New guidelines were released last week (August 23, 2017) for HMDA transaction testing. The guidelines explain the testing procedures and the error tolerance thresholds for resubmission of HMDA. Institutions in which a review reveals the amount of errors exceeds these tolerances will be required to resubmit their HMDA data.
The first step in a CRA/compliance or fair lending review for HMDA reporters is usually a HMDA data integrity review. The purpose is generally (2) fold:
(1) Test overall HMDA compliance.
(2) Test reliability of the HMDA data for fair lending purposes.
As for the first part, institutions with inaccuracies could be subject to civil monetary penalties for non-compliance. With respect to the latter point, an institution could be required to “scrub” and resubmit their HMDA data prior to analysis.
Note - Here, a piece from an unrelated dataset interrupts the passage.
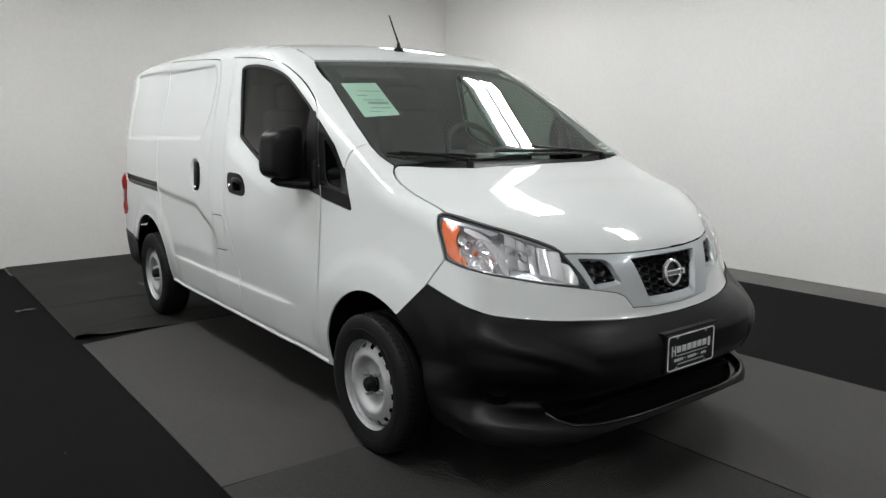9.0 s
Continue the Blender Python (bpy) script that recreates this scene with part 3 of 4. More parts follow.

To understand the importance of the HMDA integrity review to a fair lending examination, the new guidelines suggest there is some discretion with regard to resubmittal to the extent errors noted impacted fair lending.
For example, under point (7) under “Testing Procedures” of the new guidelines include that resubmission may be required even if the errors noted do not exceed the tolerance if the errors would likely make analysis of the HMDA data unreliable. Secondly, under point (8), resubmission may be requested if it were discovered that some reportable applications were left off the HMDA LAR.
In addition to providing specific error tolerance thresholds based on the volume of HMDA LAR entries, the guidance also clarifies that some minor errors are not included in the error counts. This includes rounding errors for loan amount and income and applications for loan amounts of $1,000 or less.